Even a Best Of from Def Leppard wannabes Heavy Pettin fails the test of time

Heavy Pettin - Best Of artwork
(Image: © Burntout Wreckords)

As all of us who championed this Glaswegian band at the time of their 1983 debut Lettin Loose must admit, they haven’t aged half as well as the band with whom they were consistently compared: Def Leppard

Heavy Pettin protested when so charged, but had only two defences: singer Steve Hayman sounded more like Biff Byford than Joe Elliott, and their drum sound was so poor that had Rick Allen been in the band he would have quit. 

Otherwise, there are Leppard paw prints all over this: riffs, melodies, gang vocals, and – from 1985’s second album Rock Ain’t Dead – two songs (Northwinds and China Boy) that sound like rewrites of Leppard’s Billy’s Got A Gun.
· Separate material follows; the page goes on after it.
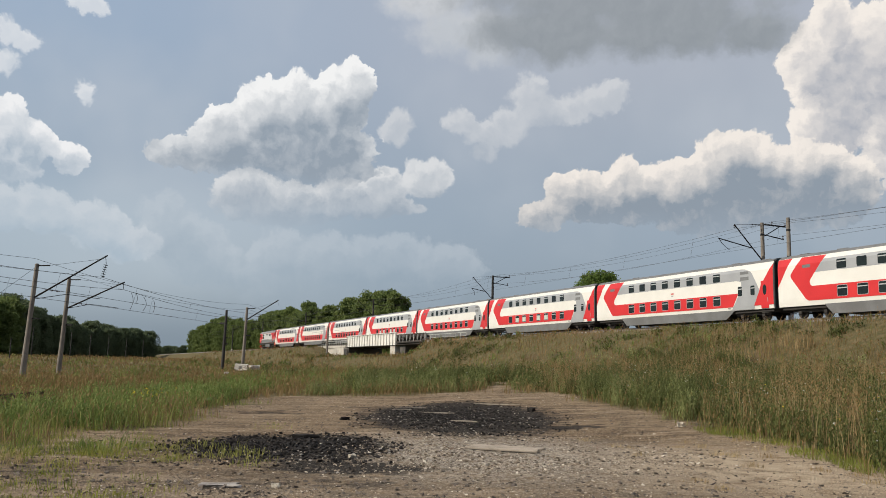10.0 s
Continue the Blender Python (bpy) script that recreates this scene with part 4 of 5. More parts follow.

This compilation re-sequences five songs from those first two albums among just four from the tissue-thin third, Big Bang (initially shelved, then allowed to escape in 1989), on which they experimented with keyboards – witness the risible Born To Burn

The tracks from Lettin Loose (what did they have against apostrophes?) are strongest – especially In And Out Of Love, Rock Me, Hell Is Beautiful and re-recorded former B-side Love Times Love – so it’s a shame the compilers didn’t also include Roll The Dice. Or simply give this up as a bad idea.